_DATA_
============

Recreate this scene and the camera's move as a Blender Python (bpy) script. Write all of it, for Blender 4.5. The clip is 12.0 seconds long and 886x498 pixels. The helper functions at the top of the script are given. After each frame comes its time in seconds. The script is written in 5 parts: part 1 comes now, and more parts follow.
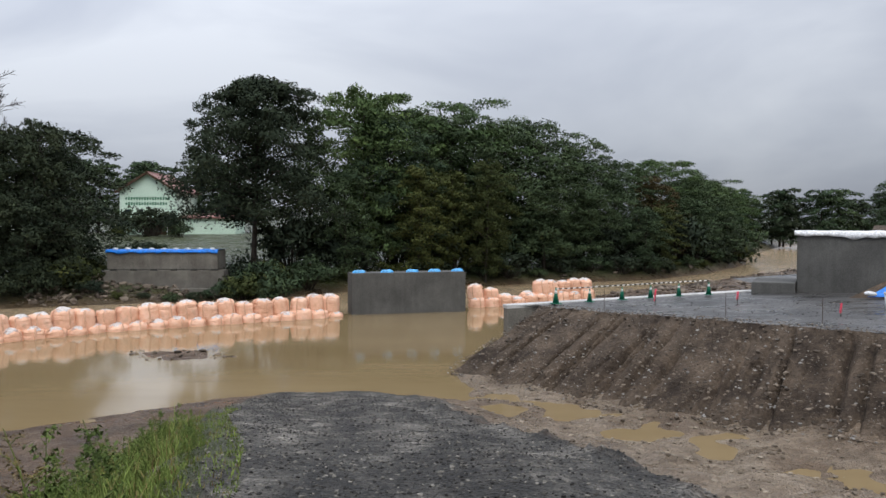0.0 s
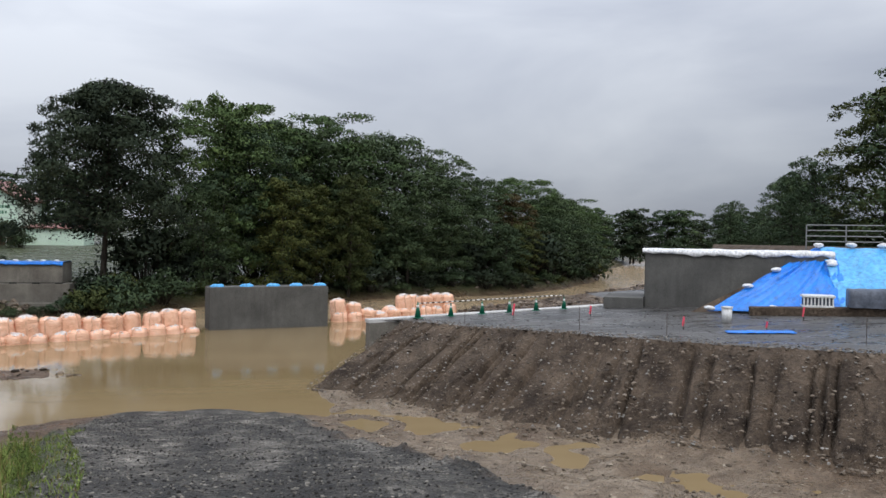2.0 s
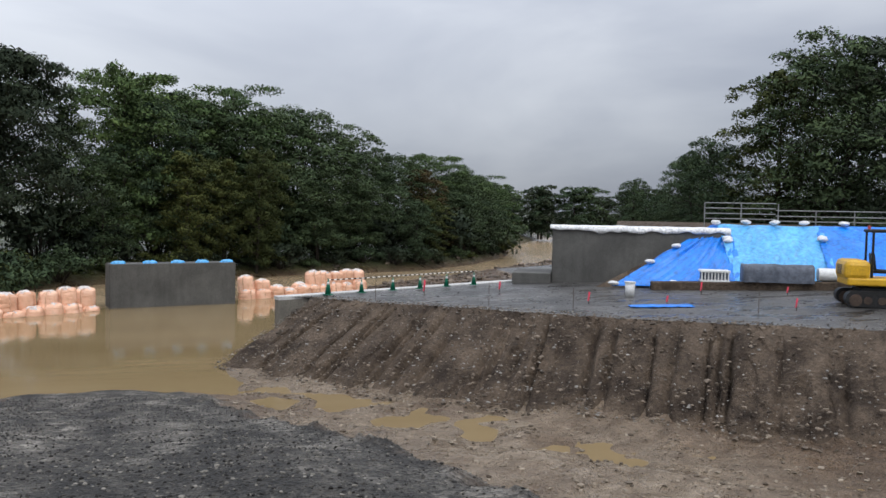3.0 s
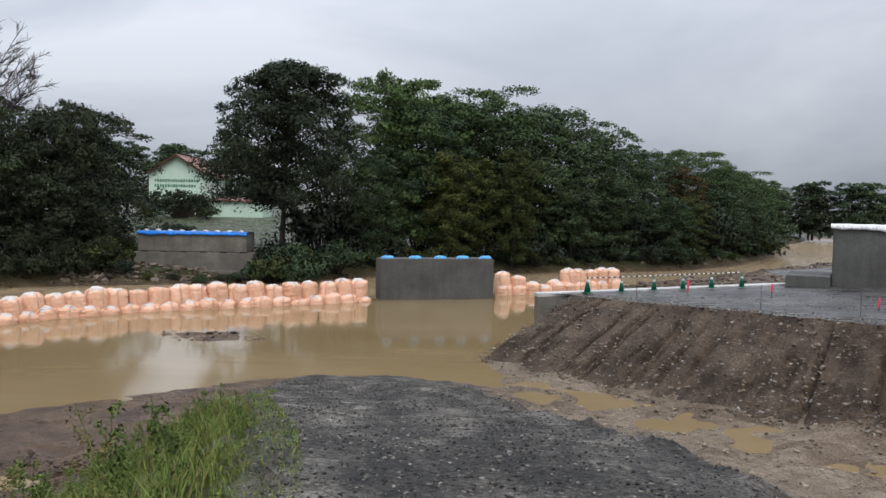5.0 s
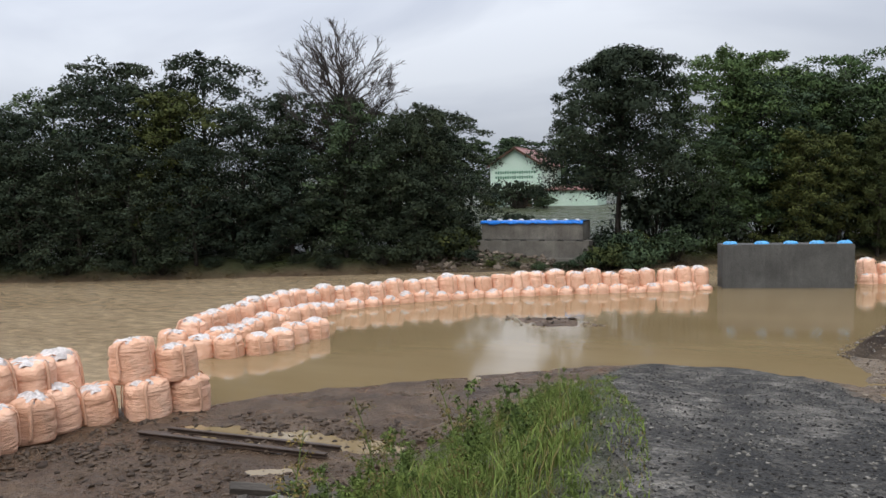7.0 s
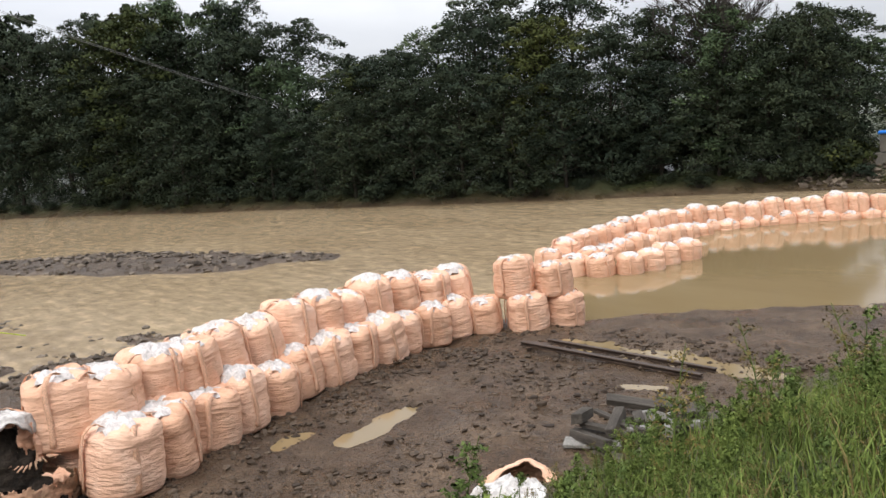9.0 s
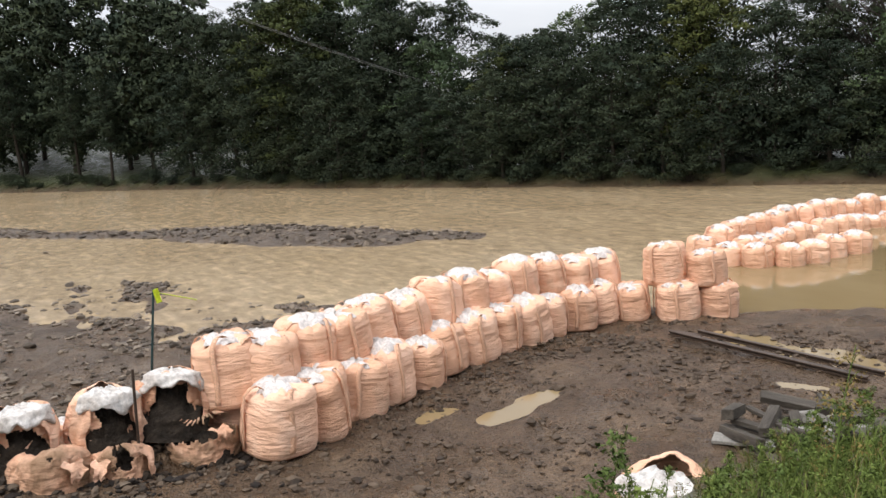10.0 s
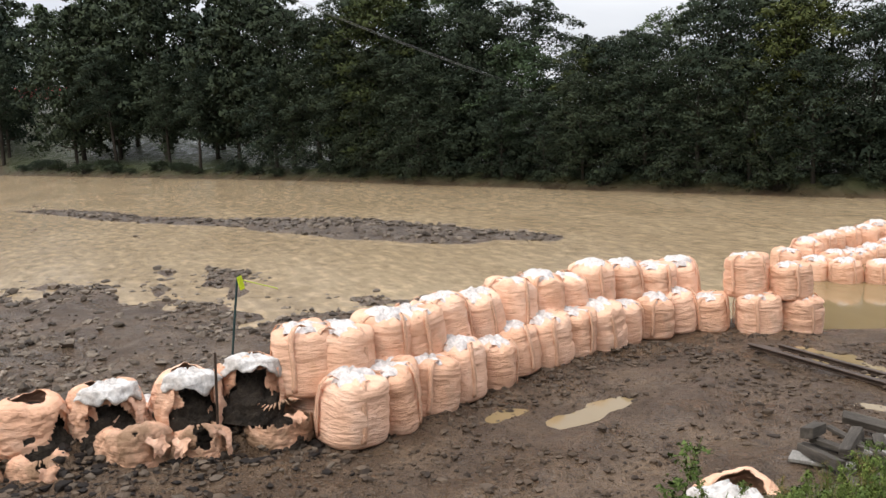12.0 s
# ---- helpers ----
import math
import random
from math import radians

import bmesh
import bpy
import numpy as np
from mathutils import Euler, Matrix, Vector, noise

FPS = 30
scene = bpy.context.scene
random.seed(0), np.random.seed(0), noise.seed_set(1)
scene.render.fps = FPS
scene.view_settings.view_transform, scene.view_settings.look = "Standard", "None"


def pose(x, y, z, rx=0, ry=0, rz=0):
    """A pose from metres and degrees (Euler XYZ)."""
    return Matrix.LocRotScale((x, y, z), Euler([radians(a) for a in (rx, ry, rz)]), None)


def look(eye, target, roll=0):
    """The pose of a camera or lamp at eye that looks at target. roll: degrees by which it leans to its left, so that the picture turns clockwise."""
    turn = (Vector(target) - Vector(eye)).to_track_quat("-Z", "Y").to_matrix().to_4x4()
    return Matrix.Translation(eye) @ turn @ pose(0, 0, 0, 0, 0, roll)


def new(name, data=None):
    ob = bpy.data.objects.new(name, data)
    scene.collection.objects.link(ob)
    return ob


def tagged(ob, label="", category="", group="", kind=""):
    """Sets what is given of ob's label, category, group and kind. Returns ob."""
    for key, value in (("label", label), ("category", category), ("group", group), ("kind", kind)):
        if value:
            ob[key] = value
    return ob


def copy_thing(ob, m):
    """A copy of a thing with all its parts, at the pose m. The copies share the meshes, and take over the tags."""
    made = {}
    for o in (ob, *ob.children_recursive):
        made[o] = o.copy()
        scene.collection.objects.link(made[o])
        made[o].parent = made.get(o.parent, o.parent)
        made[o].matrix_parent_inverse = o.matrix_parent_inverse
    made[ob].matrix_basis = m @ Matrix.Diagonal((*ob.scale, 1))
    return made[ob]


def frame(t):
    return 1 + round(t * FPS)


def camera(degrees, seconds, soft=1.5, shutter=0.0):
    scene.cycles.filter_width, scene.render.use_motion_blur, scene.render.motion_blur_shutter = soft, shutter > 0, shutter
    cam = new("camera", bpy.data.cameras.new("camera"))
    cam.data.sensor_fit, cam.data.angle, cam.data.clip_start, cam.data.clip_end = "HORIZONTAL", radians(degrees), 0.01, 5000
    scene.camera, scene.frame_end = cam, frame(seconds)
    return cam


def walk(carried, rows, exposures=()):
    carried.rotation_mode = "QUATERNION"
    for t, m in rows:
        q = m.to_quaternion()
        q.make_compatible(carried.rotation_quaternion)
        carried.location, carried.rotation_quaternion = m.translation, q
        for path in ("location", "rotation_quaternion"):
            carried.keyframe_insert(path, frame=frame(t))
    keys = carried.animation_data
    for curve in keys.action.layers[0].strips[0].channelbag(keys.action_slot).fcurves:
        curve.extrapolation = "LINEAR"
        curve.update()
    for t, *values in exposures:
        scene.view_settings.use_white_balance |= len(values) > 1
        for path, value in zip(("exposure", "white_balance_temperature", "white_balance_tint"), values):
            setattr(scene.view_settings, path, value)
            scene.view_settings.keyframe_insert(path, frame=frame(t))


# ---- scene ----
cam = camera(56.25, 12.0)
# seconds, x, y, z, pitch from straight down, lean to the right, yaw
ROWS = [
    (0.0, 0.000, 0.000, 5.500, 87.80, -0.00, -0.00),
    (0.5, 0.046, 0.031, 5.500, 88.26, 0.06, -0.07),
    (1.0, 0.050, 0.001, 5.478, 88.84, 0.14, -0.85),
    (1.5, 0.046, -0.005, 5.482, 89.40, -0.13, -3.93),
    (2.0, 0.053, -0.001, 5.484, 88.89, -0.82, -9.36),
    (2.5, 0.070, -0.002, 5.509, 87.72, -1.04, -14.25),
    (2.7, 0.073, -0.009, 5.523, 87.46, -0.97, -15.27),
    (3.2, -0.020, 0.000, 5.505, 87.25, -1.05, -15.60),
    (4.3, -0.322, -0.018, 5.479, 87.24, -1.11, -5.27),
    (4.5, -0.328, -0.020, 5.484, 87.07, -1.09, -3.39),
    (5.0, -0.356, -0.016, 5.482, 86.89, -0.98, 1.54),
    (5.5, -0.391, 0.016, 5.468, 86.77, -0.54, 7.16),
    (6.0, -0.409, 0.007, 5.464, 86.63, -0.13, 12.77),
    (6.5, -0.435, 0.016, 5.464, 86.28, 0.50, 18.26),
    (6.7, -0.447, 0.017, 5.460, 86.12, 0.75, 20.70),
    (8.3, -0.424, -0.168, 5.492, 85.00, 3.09, 41.08),
    (8.5, -0.429, -0.177, 5.490, 84.16, 3.46, 43.80),
    (9.0, -0.432, -0.222, 5.483, 81.78, 4.27, 49.72),
    (9.5, -0.451, -0.249, 5.482, 80.92, 4.13, 54.68),
    (10.0, -0.458, -0.313, 5.522, 81.08, 3.60, 59.81),
    (10.5, -0.427, -0.351, 5.532, 81.37, 3.27, 65.25),
    (11.0, -0.438, -0.409, 5.542, 81.79, 2.49, 71.68),
    (11.5, -0.408, -0.451, 5.557, 81.90, 1.90, 74.32),
    (12.0, -0.403, -0.392, 5.548, 81.23, 1.86, 65.04),
]
walk(cam, [(t, pose(x, y, z, rx, 0, yaw) @ pose(0, 0, 0, 0, 0, -lean)) for t, x, y, z, rx, lean, yaw in ROWS],
     [(0.0, 0.02, 6500, 10), (6.5, 0.05, 6500, 10), (8.5, 0.24, 6750, 10), (9.5, 0.40, 6950, 10), (12.0, 0.40, 6950, 10)])

# ---------------------------------------------------------------- world and sun
SUN_EL, SUN_AZ = radians(50), radians(200)
world = bpy.data.worlds.new("overcast_sky")
scene.world = world
world.use_nodes = True
wn, wl = world.node_tree.nodes, world.node_tree.links
wn.clear()
w_out = wn.new("ShaderNodeOutputWorld")
w_bg = wn.new("ShaderNodeBackground")
w_sky = wn.new("ShaderNodeTexSky")
w_sky.sky_type, w_sky.sun_disc = "NISHITA", False
w_sky.sun_elevation, w_sky.sun_rotation = SUN_EL, SUN_AZ
w_bg2 = wn.new("ShaderNodeBackground")
w_mix = wn.new("ShaderNodeMixShader")
w_co = wn.new("ShaderNodeTexCoord")
w_map = wn.new("ShaderNodeMapping")
w_map.inputs["Scale"].default_value = (1.0, 1.0, 3.2)
w_noise = wn.new("ShaderNodeTexNoise")
w_noise.inputs["Scale"].default_value = 1.9
w_noise.inputs["Detail"].default_value = 5.0
w_noise.inputs["Roughness"].default_value = 0.5
w_noise.inputs["Distortion"].default_value = 0.5
w_ramp = wn.new("ShaderNodeValToRGB")
w_ramp.color_ramp.elements[0].position, w_ramp.color_ramp.elements[0].color = 0.34, (0.65, 0.71, 0.85, 1)
w_ramp.color_ramp.elements[1].position, w_ramp.color_ramp.elements[1].color = 0.66, (1.02, 1.08, 1.19, 1)
w_sep = wn.new("ShaderNodeSeparateXYZ")
w_grad = wn.new("ShaderNodeMapRange")   # an overcast sky is brightest overhead
w_grad.inputs["From Min"].default_value, w_grad.inputs["From Max"].default_value = 0.0, 1.0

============

_WHAT TO DO_
Take the data above and repeat it exactly, leaving each picture out.

_RESPONSE FOR THIS EXERCISE_
Recreate this scene and the camera's move as a Blender Python (bpy) script. Write all of it, for Blender 4.5. The clip is 12.0 seconds long and 886x498 pixels. The helper functions at the top of the script are given. After each frame comes its time in seconds. The script is written in 5 parts: part 1 comes now, and more parts follow.
0.0 s
2.0 s
3.0 s
5.0 s
7.0 s
9.0 s
10.0 s
12.0 s
# ---- helpers ----
import math
import random
from math import radians

import bmesh
import bpy
import numpy as np
from mathutils import Euler, Matrix, Vector, noise

FPS = 30
scene = bpy.context.scene
random.seed(0), np.random.seed(0), noise.seed_set(1)
scene.render.fps = FPS
scene.view_settings.view_transform, scene.view_settings.look = "Standard", "None"


def pose(x, y, z, rx=0, ry=0, rz=0):
    """A pose from metres and degrees (Euler XYZ)."""
    return Matrix.LocRotScale((x, y, z), Euler([radians(a) for a in (rx, ry, rz)]), None)


def look(eye, target, roll=0):
    """The pose of a camera or lamp at eye that looks at target. roll: degrees by which it leans to its left, so that the picture turns clockwise."""
    turn = (Vector(target) - Vector(eye)).to_track_quat("-Z", "Y").to_matrix().to_4x4()
    return Matrix.Translation(eye) @ turn @ pose(0, 0, 0, 0, 0, roll)


def new(name, data=None):
    ob = bpy.data.objects.new(name, data)
    scene.collection.objects.link(ob)
    return ob


def tagged(ob, label="", category="", group="", kind=""):
    """Sets what is given of ob's label, category, group and kind. Returns ob."""
    for key, value in (("label", label), ("category", category), ("group", group), ("kind", kind)):
        if value:
            ob[key] = value
    return ob


def copy_thing(ob, m):
    """A copy of a thing with all its parts, at the pose m. The copies share the meshes, and take over the tags."""
    made = {}
    for o in (ob, *ob.children_recursive):
        made[o] = o.copy()
        scene.collection.objects.link(made[o])
        made[o].parent = made.get(o.parent, o.parent)
        made[o].matrix_parent_inverse = o.matrix_parent_inverse
    made[ob].matrix_basis = m @ Matrix.Diagonal((*ob.scale, 1))
    return made[ob]


def frame(t):
    return 1 + round(t * FPS)


def camera(degrees, seconds, soft=1.5, shutter=0.0):
    scene.cycles.filter_width, scene.render.use_motion_blur, scene.render.motion_blur_shutter = soft, shutter > 0, shutter
    cam = new("camera", bpy.data.cameras.new("camera"))
    cam.data.sensor_fit, cam.data.angle, cam.data.clip_start, cam.data.clip_end = "HORIZONTAL", radians(degrees), 0.01, 5000
    scene.camera, scene.frame_end = cam, frame(seconds)
    return cam


def walk(carried, rows, exposures=()):
    carried.rotation_mode = "QUATERNION"
    for t, m in rows:
        q = m.to_quaternion()
        q.make_compatible(carried.rotation_quaternion)
        carried.location, carried.rotation_quaternion = m.translation, q
        for path in ("location", "rotation_quaternion"):
            carried.keyframe_insert(path, frame=frame(t))
    keys = carried.animation_data
    for curve in keys.action.layers[0].strips[0].channelbag(keys.action_slot).fcurves:
        curve.extrapolation = "LINEAR"
        curve.update()
    for t, *values in exposures:
        scene.view_settings.use_white_balance |= len(values) > 1
        for path, value in zip(("exposure", "white_balance_temperature", "white_balance_tint"), values):
            setattr(scene.view_settings, path, value)
            scene.view_settings.keyframe_insert(path, frame=frame(t))


# ---- scene ----
cam = camera(56.25, 12.0)
# seconds, x, y, z, pitch from straight down, lean to the right, yaw
ROWS = [
    (0.0, 0.000, 0.000, 5.500, 87.80, -0.00, -0.00),
    (0.5, 0.046, 0.031, 5.500, 88.26, 0.06, -0.07),
    (1.0, 0.050, 0.001, 5.478, 88.84, 0.14, -0.85),
    (1.5, 0.046, -0.005, 5.482, 89.40, -0.13, -3.93),
    (2.0, 0.053, -0.001, 5.484, 88.89, -0.82, -9.36),
    (2.5, 0.070, -0.002, 5.509, 87.72, -1.04, -14.25),
    (2.7, 0.073, -0.009, 5.523, 87.46, -0.97, -15.27),
    (3.2, -0.020, 0.000, 5.505, 87.25, -1.05, -15.60),
    (4.3, -0.322, -0.018, 5.479, 87.24, -1.11, -5.27),
    (4.5, -0.328, -0.020, 5.484, 87.07, -1.09, -3.39),
    (5.0, -0.356, -0.016, 5.482, 86.89, -0.98, 1.54),
    (5.5, -0.391, 0.016, 5.468, 86.77, -0.54, 7.16),
    (6.0, -0.409, 0.007, 5.464, 86.63, -0.13, 12.77),
    (6.5, -0.435, 0.016, 5.464, 86.28, 0.50, 18.26),
    (6.7, -0.447, 0.017, 5.460, 86.12, 0.75, 20.70),
    (8.3, -0.424, -0.168, 5.492, 85.00, 3.09, 41.08),
    (8.5, -0.429, -0.177, 5.490, 84.16, 3.46, 43.80),
    (9.0, -0.432, -0.222, 5.483, 81.78, 4.27, 49.72),
    (9.5, -0.451, -0.249, 5.482, 80.92, 4.13, 54.68),
    (10.0, -0.458, -0.313, 5.522, 81.08, 3.60, 59.81),
    (10.5, -0.427, -0.351, 5.532, 81.37, 3.27, 65.25),
    (11.0, -0.438, -0.409, 5.542, 81.79, 2.49, 71.68),
    (11.5, -0.408, -0.451, 5.557, 81.90, 1.90, 74.32),
    (12.0, -0.403, -0.392, 5.548, 81.23, 1.86, 65.04),
]
walk(cam, [(t, pose(x, y, z, rx, 0, yaw) @ pose(0, 0, 0, 0, 0, -lean)) for t, x, y, z, rx, lean, yaw in ROWS],
     [(0.0, 0.02, 6500, 10), (6.5, 0.05, 6500, 10), (8.5, 0.24, 6750, 10), (9.5, 0.40, 6950, 10), (12.0, 0.40, 6950, 10)])

# ---------------------------------------------------------------- world and sun
SUN_EL, SUN_AZ = radians(50), radians(200)
world = bpy.data.worlds.new("overcast_sky")
scene.world = world
world.use_nodes = True
wn, wl = world.node_tree.nodes, world.node_tree.links
wn.clear()
w_out = wn.new("ShaderNodeOutputWorld")
w_bg = wn.new("ShaderNodeBackground")
w_sky = wn.new("ShaderNodeTexSky")
w_sky.sky_type, w_sky.sun_disc = "NISHITA", False
w_sky.sun_elevation, w_sky.sun_rotation = SUN_EL, SUN_AZ
w_bg2 = wn.new("ShaderNodeBackground")
w_mix = wn.new("ShaderNodeMixShader")
w_co = wn.new("ShaderNodeTexCoord")
w_map = wn.new("ShaderNodeMapping")
w_map.inputs["Scale"].default_value = (1.0, 1.0, 3.2)
w_noise = wn.new("ShaderNodeTexNoise")
w_noise.inputs["Scale"].default_value = 1.9
w_noise.inputs["Detail"].default_value = 5.0
w_noise.inputs["Roughness"].default_value = 0.5
w_noise.inputs["Distortion"].default_value = 0.5
w_ramp = wn.new("ShaderNodeValToRGB")
w_ramp.color_ramp.elements[0].position, w_ramp.color_ramp.elements[0].color = 0.34, (0.65, 0.71, 0.85, 1)
w_ramp.color_ramp.elements[1].position, w_ramp.color_ramp.elements[1].color = 0.66, (1.02, 1.08, 1.19, 1)
w_sep = wn.new("ShaderNodeSeparateXYZ")
w_grad = wn.new("ShaderNodeMapRange")   # an overcast sky is brightest overhead
w_grad.inputs["From Min"].default_value, w_grad.inputs["From Max"].default_value = 0.0, 1.0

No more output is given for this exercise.